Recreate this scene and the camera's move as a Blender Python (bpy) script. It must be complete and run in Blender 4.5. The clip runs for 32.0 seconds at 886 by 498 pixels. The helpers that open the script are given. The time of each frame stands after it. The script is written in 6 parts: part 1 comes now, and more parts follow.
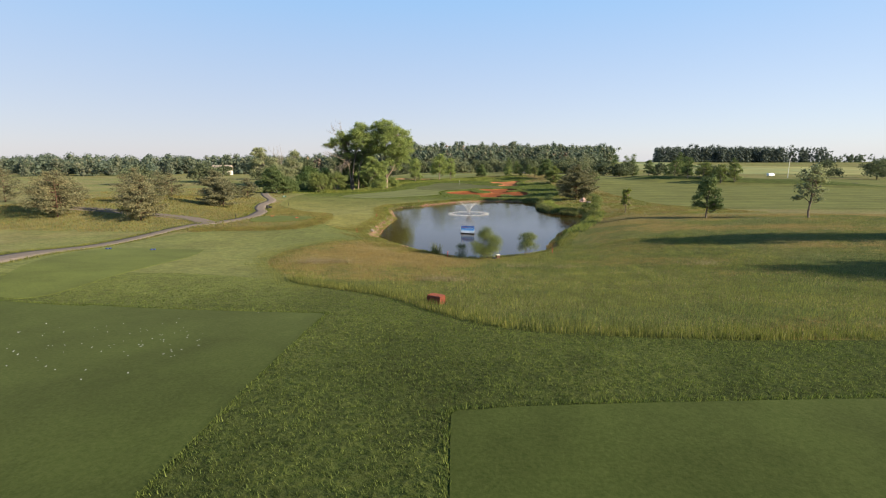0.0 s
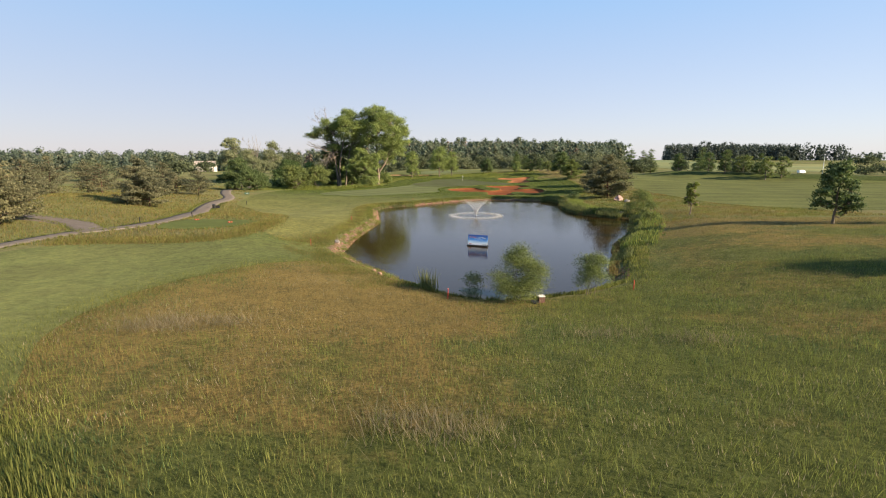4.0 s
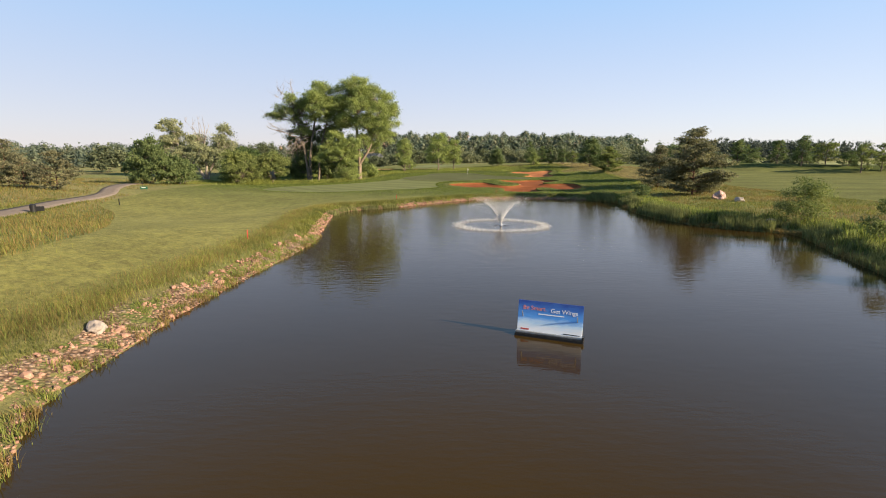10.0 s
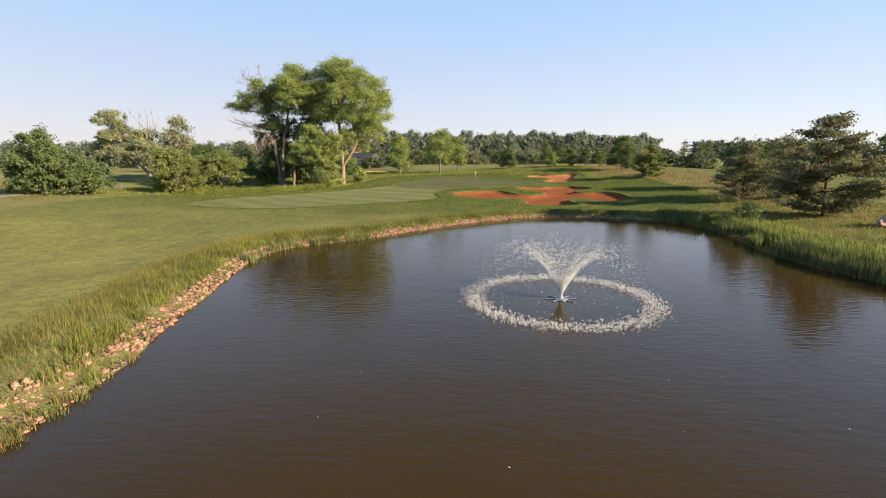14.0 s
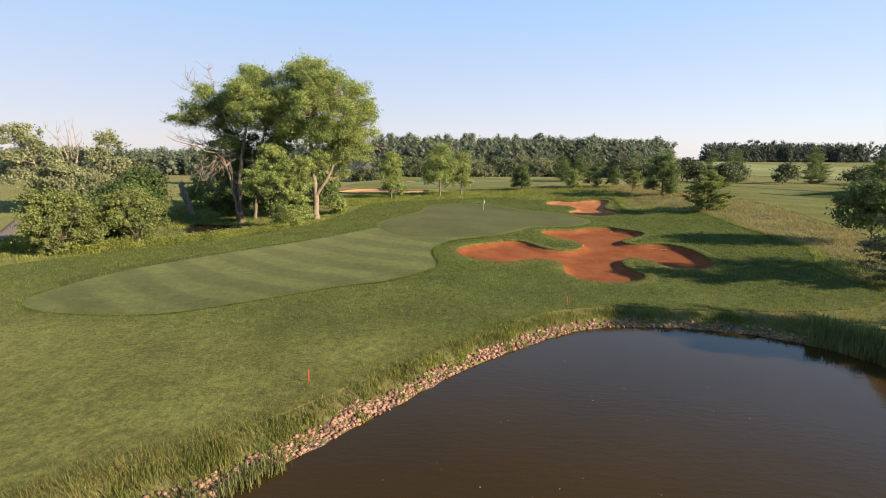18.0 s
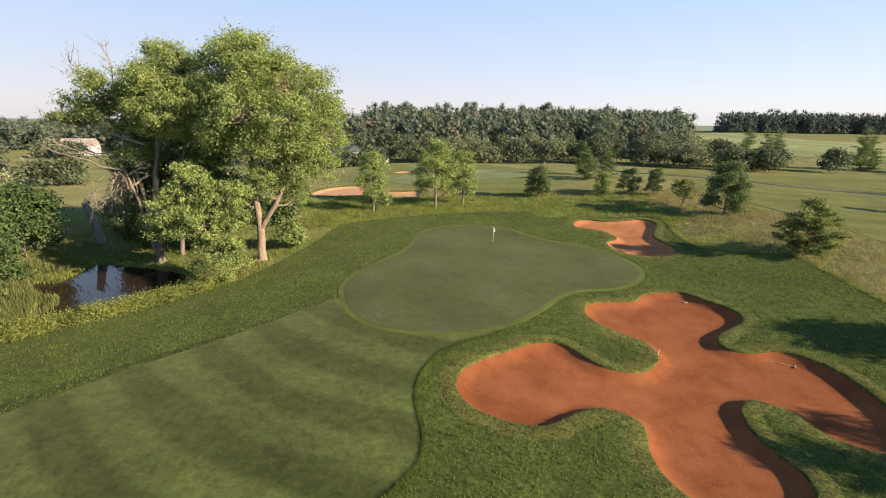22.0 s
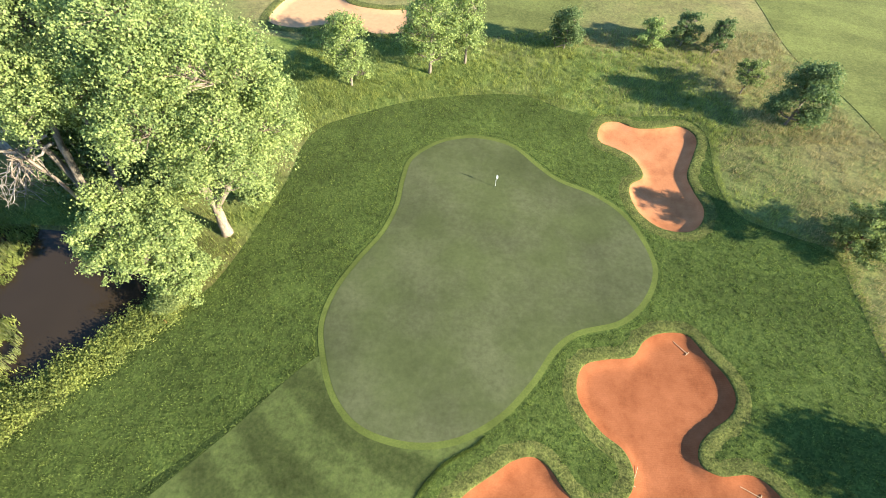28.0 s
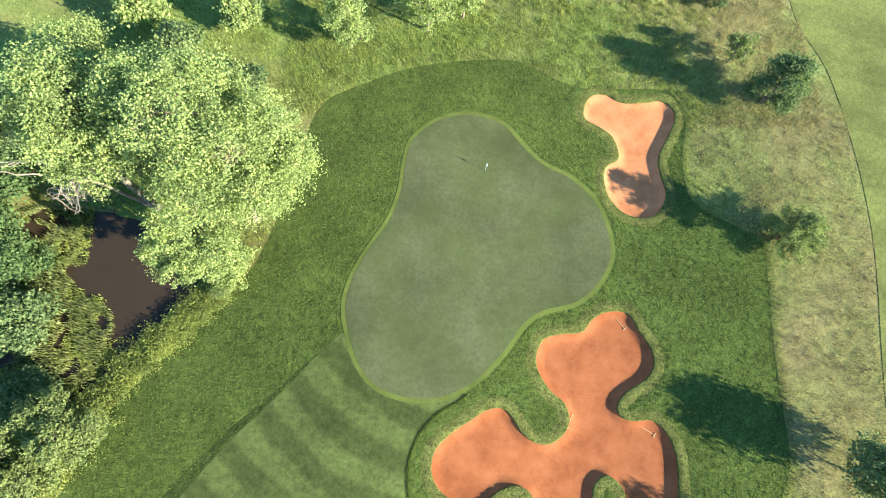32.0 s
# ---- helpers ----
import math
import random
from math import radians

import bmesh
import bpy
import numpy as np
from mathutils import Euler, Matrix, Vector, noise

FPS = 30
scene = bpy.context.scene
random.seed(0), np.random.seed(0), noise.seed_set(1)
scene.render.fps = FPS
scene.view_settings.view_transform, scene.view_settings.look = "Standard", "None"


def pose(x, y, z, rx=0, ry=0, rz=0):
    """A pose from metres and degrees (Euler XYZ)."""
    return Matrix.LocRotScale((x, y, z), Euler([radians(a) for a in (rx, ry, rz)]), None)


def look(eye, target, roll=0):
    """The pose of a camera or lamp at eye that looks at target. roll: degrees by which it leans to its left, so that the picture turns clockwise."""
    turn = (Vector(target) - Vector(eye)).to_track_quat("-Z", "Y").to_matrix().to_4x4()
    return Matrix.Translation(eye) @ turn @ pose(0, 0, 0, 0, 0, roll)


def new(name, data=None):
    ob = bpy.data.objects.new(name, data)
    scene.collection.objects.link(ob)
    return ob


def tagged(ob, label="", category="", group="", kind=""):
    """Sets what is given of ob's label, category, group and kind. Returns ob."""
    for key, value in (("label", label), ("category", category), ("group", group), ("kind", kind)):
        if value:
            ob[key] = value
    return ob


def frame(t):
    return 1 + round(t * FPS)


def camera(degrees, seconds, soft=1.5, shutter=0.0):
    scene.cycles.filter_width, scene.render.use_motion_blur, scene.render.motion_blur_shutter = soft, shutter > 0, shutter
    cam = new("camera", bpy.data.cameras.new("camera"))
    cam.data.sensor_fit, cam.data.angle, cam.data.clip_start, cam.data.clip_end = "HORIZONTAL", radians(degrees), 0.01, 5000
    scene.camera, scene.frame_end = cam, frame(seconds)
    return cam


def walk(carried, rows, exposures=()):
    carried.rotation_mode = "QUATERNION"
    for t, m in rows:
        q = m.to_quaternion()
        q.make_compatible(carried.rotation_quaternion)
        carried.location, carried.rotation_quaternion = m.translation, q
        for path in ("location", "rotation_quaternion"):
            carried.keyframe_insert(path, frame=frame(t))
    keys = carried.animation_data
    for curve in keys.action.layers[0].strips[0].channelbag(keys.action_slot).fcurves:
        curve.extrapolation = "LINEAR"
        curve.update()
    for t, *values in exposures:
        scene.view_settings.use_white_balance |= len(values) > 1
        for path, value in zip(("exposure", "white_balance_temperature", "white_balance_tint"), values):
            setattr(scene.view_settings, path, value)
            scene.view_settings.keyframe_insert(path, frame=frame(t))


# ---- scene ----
cam = camera(85.2, 32.0, soft=1.0)
METRES, EYE, TILT, LEAN, TURN = 210.0, 12.85, -10.3, 0.0, 0.0
ROWS = [
    (0.0, 0.0, 0.0, 0.0, -0.0, 0.0, -0.0),
    (0.5, 0.0003, 0.0154, 0.0026, 0.02, 0.0, 0.03),
    (1.0, 0.0001, 0.0328, 0.0056, 0.02, 0.01, 0.01),
    (1.5, 0.0001, 0.0506, 0.008, 0.05, 0.02, 0.01),
    (2.0, 0.0006, 0.0688, 0.0095, 0.09, -0.01, 0.01),
    (2.5, 0.0013, 0.0873, 0.0102, 0.14, -0.0, -0.06),
    (4.5, 0.0016, 0.1478, 0.0126, 0.15, -0.07, -0.09),
    (5.0, 0.0016, 0.1644, 0.0136, 0.14, -0.06, -0.13),
    (5.5, 0.0017, 0.1809, 0.0147, 0.14, -0.06, -0.1),
    (6.0, 0.0017, 0.1971, 0.0158, 0.13, -0.07, -0.11),
    (6.5, 0.0016, 0.2133, 0.0167, 0.11, -0.08, -0.12),
    (7.0, 0.0017, 0.2295, 0.0171, 0.11, -0.09, -0.14),
    (7.5, 0.0016, 0.2453, 0.0179, 0.11, -0.1, -0.11),
    (8.0, 0.0015, 0.2618, 0.0192, 0.14, -0.06, -0.11),
    (8.5, 0.0017, 0.2788, 0.0209, 0.14, -0.02, -0.07),
    (9.0, 0.0019, 0.2947, 0.0237, 0.13, -0.03, -0.09),
    (9.5, 0.0018, 0.3098, 0.0267, 0.14, -0.02, -0.1),
    (10.0, 0.0017, 0.3254, 0.0297, 0.17, -0.05, -0.13),
    (10.5, 0.0016, 0.3417, 0.0325, 0.22, -0.04, -0.11),
    (11.0, 0.0017, 0.3579, 0.0358, 0.24, -0.03, -0.17),
    (11.5, 0.0021, 0.3732, 0.0391, 0.28, -0.02, -0.21),
    (12.0, 0.0022, 0.3883, 0.0421, 0.33, -0.04, -0.22),
    (12.5, 0.0021, 0.404, 0.0452, 0.38, -0.06, -0.22),
    (13.0, 0.0021, 0.4198, 0.0482, 0.43, -0.07, -0.26),
    (13.5, 0.0022, 0.435, 0.0513, 0.47, -0.06, -0.24),
    (14.0, 0.002, 0.4508, 0.0541, 0.48, -0.04, -0.29),
    (14.5, 0.0017, 0.4664, 0.057, 0.52, -0.03, -0.31),
    (16.5, 0.0007, 0.5224, 0.0823, 0.51, -0.24, -0.27),
    (17.0, 0.0009, 0.5376, 0.0891, 0.52, -0.24, -0.33),
    (17.5, 0.0007, 0.5529, 0.0958, 0.51, -0.25, -0.36),
    (18.0, 0.0005, 0.5684, 0.1024, 0.5, -0.27, -0.41),
    (18.5, 0.0003, 0.5841, 0.1092, 0.48, -0.34, -0.46),
    (19.0, 0.0012, 0.6, 0.1163, 0.5, -0.77, -0.48),
    (19.5, 0.0015, 0.6161, 0.1233, 0.51, -1.59, -0.56),
    (20.0, 0.0014, 0.6326, 0.1304, 0.49, -2.26, -0.6),
    (20.5, 0.0017, 0.6491, 0.1377, 0.49, -2.7, -0.62),
    (21.0, 0.0019, 0.6657, 0.1454, 0.49, -3.53, -0.65),
    (21.5, 0.0019, 0.679, 0.1524, 0.46, -4.3, -0.7),
    (22.0, 0.0019, 0.6897, 0.1603, 0.45, -4.61, -0.81),
    (22.5, 0.0017, 0.6999, 0.1693, 0.44, -5.47, -0.87),
    (23.0, 0.0015, 0.7096, 0.1799, 0.44, -6.3, -0.91),
    (23.5, 0.0017, 0.7187, 0.1921, 0.47, -7.53, -1.02),
    (24.0, 0.0014, 0.7278, 0.2047, 0.45, -10.83, -1.22),
    (24.5, 0.001, 0.7362, 0.2176, 0.47, -14.33, -1.31),
    (25.0, 0.0009, 0.7435, 0.2301, 0.55, -18.06, -1.41),
    (25.5, 0.0007, 0.7504, 0.2432, 0.6, -22.83, -1.66),
    (26.0, 0.0011, 0.7566, 0.2546, 0.72, -28.08, -1.79),
    (26.5, 0.002, 0.7636, 0.2665, 0.92, -32.83, -1.79),
    (28.5, 0.0037, 0.8002, 0.3168, 1.2, -43.65, -1.85),
    (29.0, 0.0037, 0.8078, 0.3293, 1.25, -46.11, -1.93),
    (29.5, 0.0035, 0.8132, 0.3415, 1.3, -48.61, -1.99),
    (30.0, 0.0034, 0.817, 0.3531, 1.36, -50.97, -2.01),
    (30.5, 0.003, 0.8203, 0.3654, 1.4, -53.45, -2.06),
    (31.0, 0.0026, 0.8228, 0.3777, 1.45, -55.92, -2.08),
    (31.5, 0.0024, 0.8251, 0.3899, 1.52, -58.41, -2.05),
    (32.0, 0.0027, 0.8269, 0.402, 1.56, -60.74, -2.06),
]
walk(cam, [(t, pose(0, 0, EYE, TILT, LEAN, TURN) @ pose(METRES * x, METRES * y, METRES * z, 90 + pitch, roll, yaw)) for t, x, y, z, yaw, pitch, roll in ROWS],
     exposures=[(0.0, 1.36, 6450, 6), (2.5, 1.36, 6500, 7), (5.0, 1.37, 6650, 9), (8.0, 1.4, 6750, 10), (13.0, 1.52, 6900, 10), (19.0, 1.5, 6700, 10), (24.0, 1.68, 6450, 10), (25.0, 2.05, 6300, 9), (26.0, 2.75, 6050, 6), (28.5, 2.52, 5800, -1), (30.0, 2.56, 5650, -4), (32.0, 2.72, 5600, -5)])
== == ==
Your goal: Note every line above where the string "None" shows up, and copy those lines.

Solution:
scene.view_settings.view_transform, scene.view_settings.look = "Standard", "None"
    return Matrix.LocRotScale((x, y, z), Euler([radians(a) for a in (rx, ry, rz)]), None)
def new(name, data=None):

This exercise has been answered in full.